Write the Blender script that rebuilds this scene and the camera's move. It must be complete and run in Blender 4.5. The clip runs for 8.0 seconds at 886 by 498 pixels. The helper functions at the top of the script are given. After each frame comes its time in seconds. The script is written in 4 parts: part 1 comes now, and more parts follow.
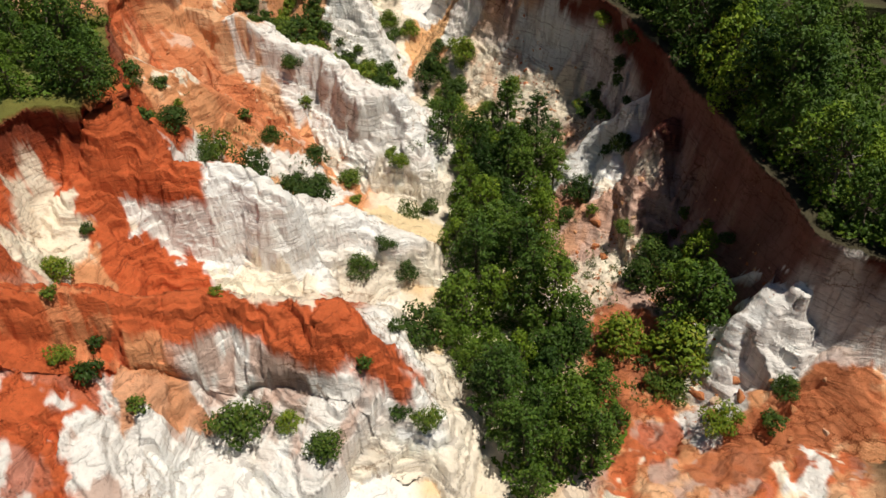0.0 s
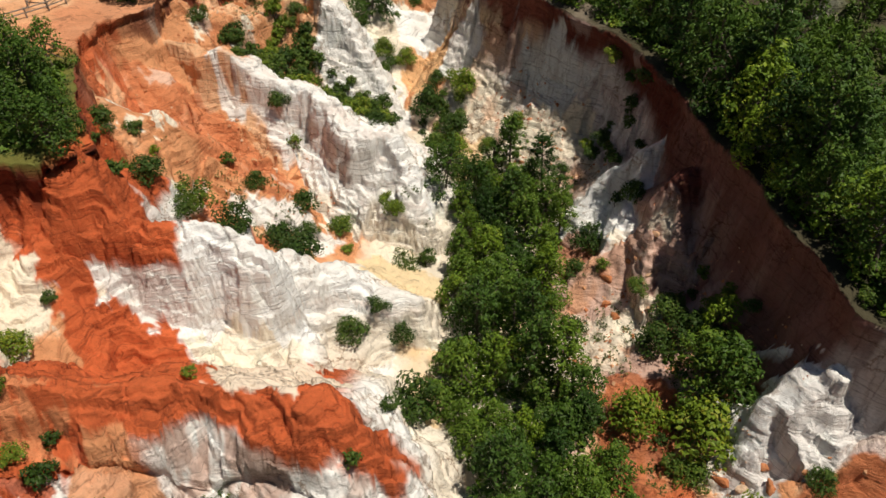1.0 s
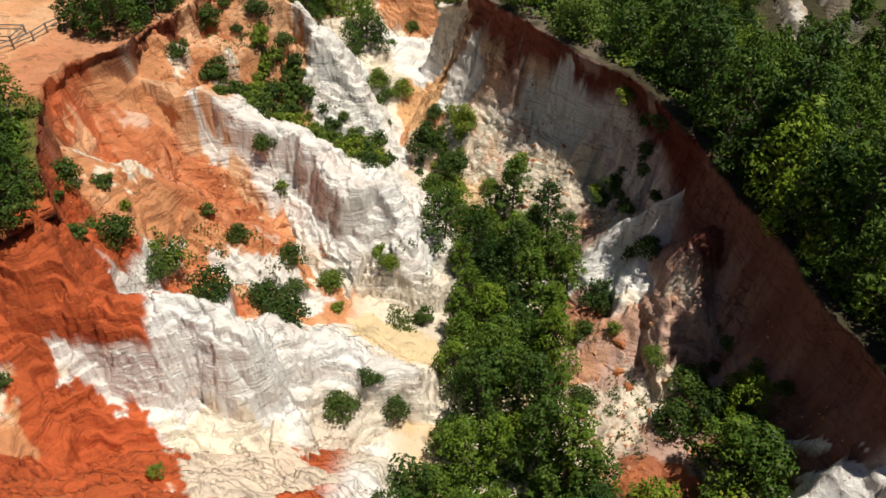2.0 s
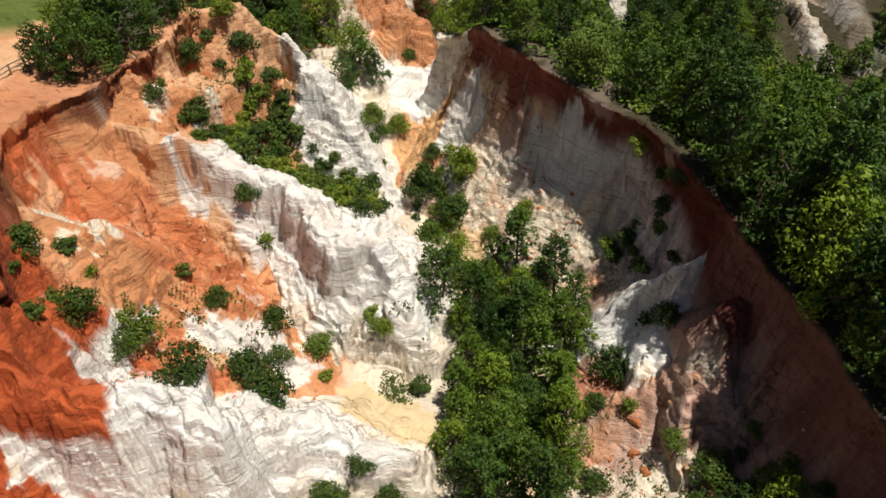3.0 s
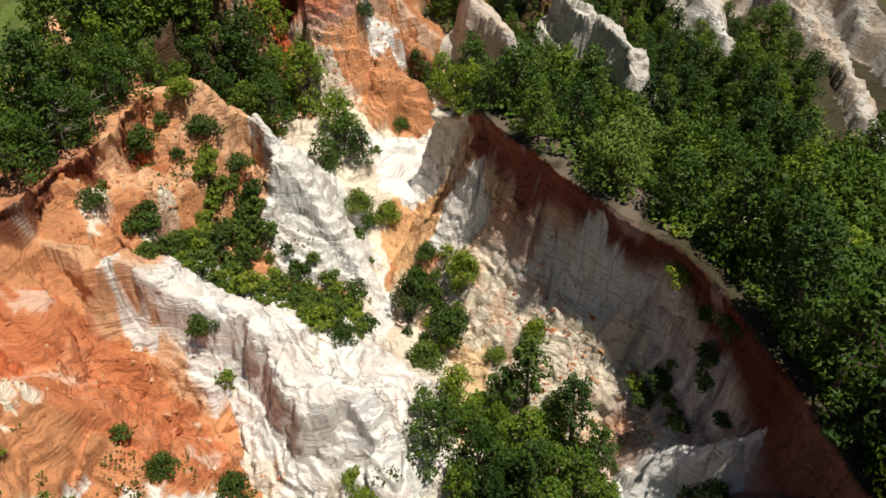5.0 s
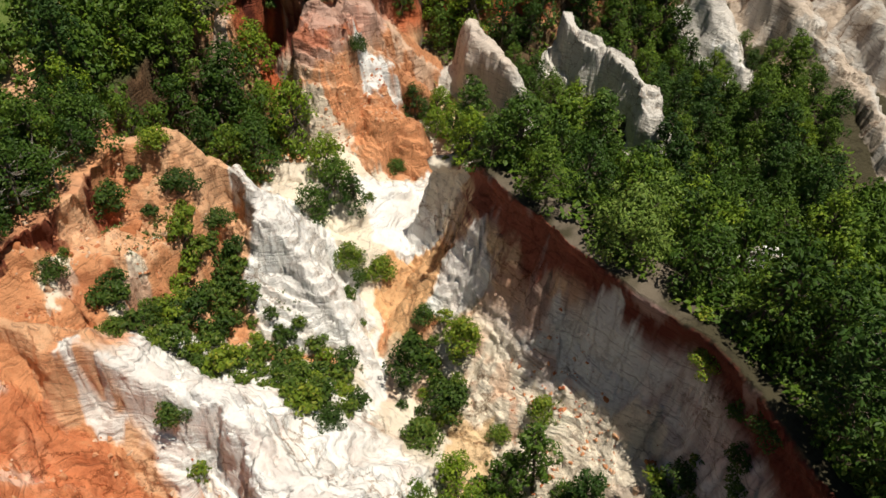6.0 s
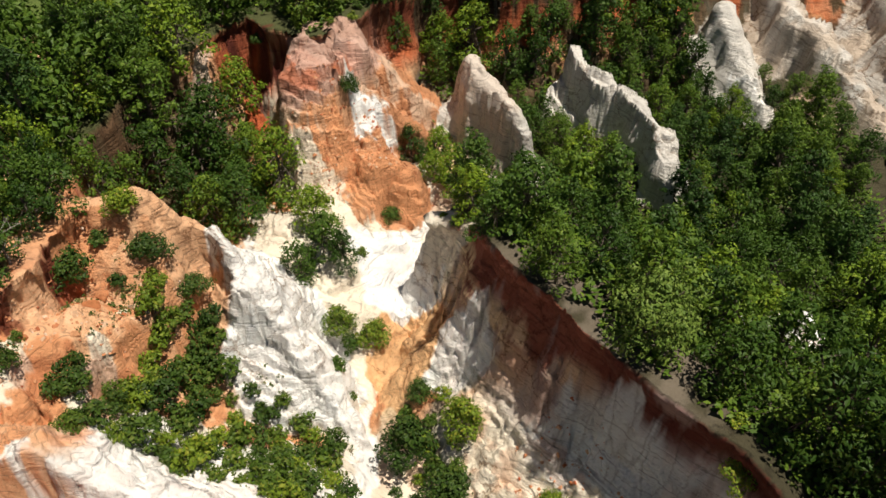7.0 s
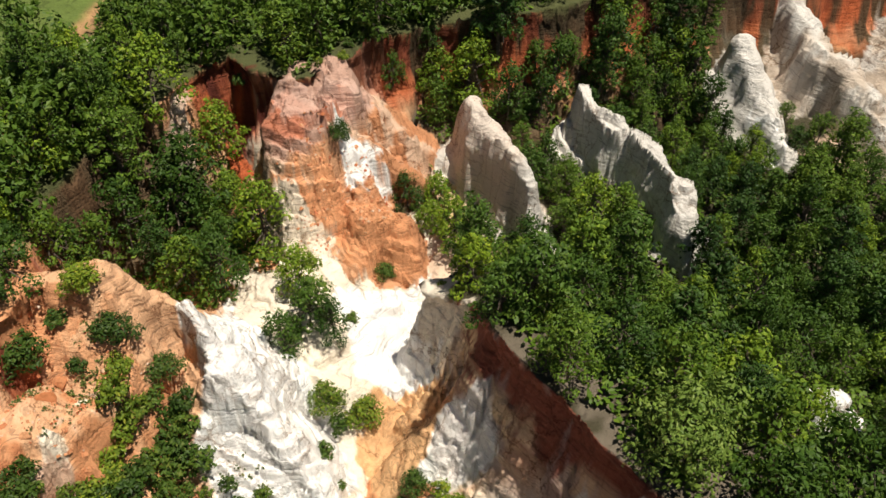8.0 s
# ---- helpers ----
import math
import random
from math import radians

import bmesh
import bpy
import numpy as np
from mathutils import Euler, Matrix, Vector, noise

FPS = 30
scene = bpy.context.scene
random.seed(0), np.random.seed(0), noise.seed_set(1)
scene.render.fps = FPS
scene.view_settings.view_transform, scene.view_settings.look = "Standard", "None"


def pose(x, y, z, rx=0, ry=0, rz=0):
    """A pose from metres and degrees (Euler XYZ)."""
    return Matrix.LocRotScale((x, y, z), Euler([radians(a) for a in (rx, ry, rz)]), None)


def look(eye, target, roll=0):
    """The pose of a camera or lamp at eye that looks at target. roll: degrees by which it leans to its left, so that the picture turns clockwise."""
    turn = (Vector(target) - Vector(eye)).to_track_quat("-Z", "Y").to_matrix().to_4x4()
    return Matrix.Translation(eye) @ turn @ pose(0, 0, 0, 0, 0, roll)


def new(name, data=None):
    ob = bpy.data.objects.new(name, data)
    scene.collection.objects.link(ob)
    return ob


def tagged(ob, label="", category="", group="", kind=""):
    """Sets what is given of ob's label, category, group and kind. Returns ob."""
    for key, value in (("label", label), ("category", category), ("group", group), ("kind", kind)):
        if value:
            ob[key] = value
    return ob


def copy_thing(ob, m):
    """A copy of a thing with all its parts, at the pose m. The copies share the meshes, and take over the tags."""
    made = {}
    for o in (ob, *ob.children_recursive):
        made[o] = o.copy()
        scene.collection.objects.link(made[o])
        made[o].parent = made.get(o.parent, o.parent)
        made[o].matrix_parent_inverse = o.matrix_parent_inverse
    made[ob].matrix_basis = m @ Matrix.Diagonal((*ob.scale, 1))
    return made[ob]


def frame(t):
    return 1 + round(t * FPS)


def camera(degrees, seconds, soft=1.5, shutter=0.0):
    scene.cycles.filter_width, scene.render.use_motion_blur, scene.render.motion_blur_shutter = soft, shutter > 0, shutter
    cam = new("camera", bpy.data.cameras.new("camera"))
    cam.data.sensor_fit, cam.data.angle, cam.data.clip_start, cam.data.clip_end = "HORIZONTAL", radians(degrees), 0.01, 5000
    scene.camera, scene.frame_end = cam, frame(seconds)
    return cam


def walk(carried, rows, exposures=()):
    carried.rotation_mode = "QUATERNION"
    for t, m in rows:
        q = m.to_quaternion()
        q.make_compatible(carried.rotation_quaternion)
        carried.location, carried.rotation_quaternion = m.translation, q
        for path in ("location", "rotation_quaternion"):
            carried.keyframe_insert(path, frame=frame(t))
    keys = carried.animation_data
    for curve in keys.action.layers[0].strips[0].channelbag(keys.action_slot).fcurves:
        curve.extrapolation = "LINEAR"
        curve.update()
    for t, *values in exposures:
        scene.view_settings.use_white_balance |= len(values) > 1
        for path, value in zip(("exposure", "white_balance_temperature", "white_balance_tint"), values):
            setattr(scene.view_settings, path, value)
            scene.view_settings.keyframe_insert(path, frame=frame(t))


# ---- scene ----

# Work required
All of the data needs repeating exactly, but the pictures do not.

# Task solution
Write the Blender script that rebuilds this scene and the camera's move. It must be complete and run in Blender 4.5. The clip runs for 8.0 seconds at 886 by 498 pixels. The helper functions at the top of the script are given. After each frame comes its time in seconds. The script is written in 4 parts: part 1 comes now, and more parts follow.
0.0 s
1.0 s
2.0 s
3.0 s
5.0 s
6.0 s
7.0 s
8.0 s
# ---- helpers ----
import math
import random
from math import radians

import bmesh
import bpy
import numpy as np
from mathutils import Euler, Matrix, Vector, noise

FPS = 30
scene = bpy.context.scene
random.seed(0), np.random.seed(0), noise.seed_set(1)
scene.render.fps = FPS
scene.view_settings.view_transform, scene.view_settings.look = "Standard", "None"


def pose(x, y, z, rx=0, ry=0, rz=0):
    """A pose from metres and degrees (Euler XYZ)."""
    return Matrix.LocRotScale((x, y, z), Euler([radians(a) for a in (rx, ry, rz)]), None)


def look(eye, target, roll=0):
    """The pose of a camera or lamp at eye that looks at target. roll: degrees by which it leans to its left, so that the picture turns clockwise."""
    turn = (Vector(target) - Vector(eye)).to_track_quat("-Z", "Y").to_matrix().to_4x4()
    return Matrix.Translation(eye) @ turn @ pose(0, 0, 0, 0, 0, roll)


def new(name, data=None):
    ob = bpy.data.objects.new(name, data)
    scene.collection.objects.link(ob)
    return ob


def tagged(ob, label="", category="", group="", kind=""):
    """Sets what is given of ob's label, category, group and kind. Returns ob."""
    for key, value in (("label", label), ("category", category), ("group", group), ("kind", kind)):
        if value:
            ob[key] = value
    return ob


def copy_thing(ob, m):
    """A copy of a thing with all its parts, at the pose m. The copies share the meshes, and take over the tags."""
    made = {}
    for o in (ob, *ob.children_recursive):
        made[o] = o.copy()
        scene.collection.objects.link(made[o])
        made[o].parent = made.get(o.parent, o.parent)
        made[o].matrix_parent_inverse = o.matrix_parent_inverse
    made[ob].matrix_basis = m @ Matrix.Diagonal((*ob.scale, 1))
    return made[ob]


def frame(t):
    return 1 + round(t * FPS)


def camera(degrees, seconds, soft=1.5, shutter=0.0):
    scene.cycles.filter_width, scene.render.use_motion_blur, scene.render.motion_blur_shutter = soft, shutter > 0, shutter
    cam = new("camera", bpy.data.cameras.new("camera"))
    cam.data.sensor_fit, cam.data.angle, cam.data.clip_start, cam.data.clip_end = "HORIZONTAL", radians(degrees), 0.01, 5000
    scene.camera, scene.frame_end = cam, frame(seconds)
    return cam


def walk(carried, rows, exposures=()):
    carried.rotation_mode = "QUATERNION"
    for t, m in rows:
        q = m.to_quaternion()
        q.make_compatible(carried.rotation_quaternion)
        carried.location, carried.rotation_quaternion = m.translation, q
        for path in ("location", "rotation_quaternion"):
            carried.keyframe_insert(path, frame=frame(t))
    keys = carried.animation_data
    for curve in keys.action.layers[0].strips[0].channelbag(keys.action_slot).fcurves:
        curve.extrapolation = "LINEAR"
        curve.update()
    for t, *values in exposures:
        scene.view_settings.use_white_balance |= len(values) > 1
        for path, value in zip(("exposure", "white_balance_temperature", "white_balance_tint"), values):
            setattr(scene.view_settings, path, value)
            scene.view_settings.keyframe_insert(path, frame=frame(t))


# ---- scene ----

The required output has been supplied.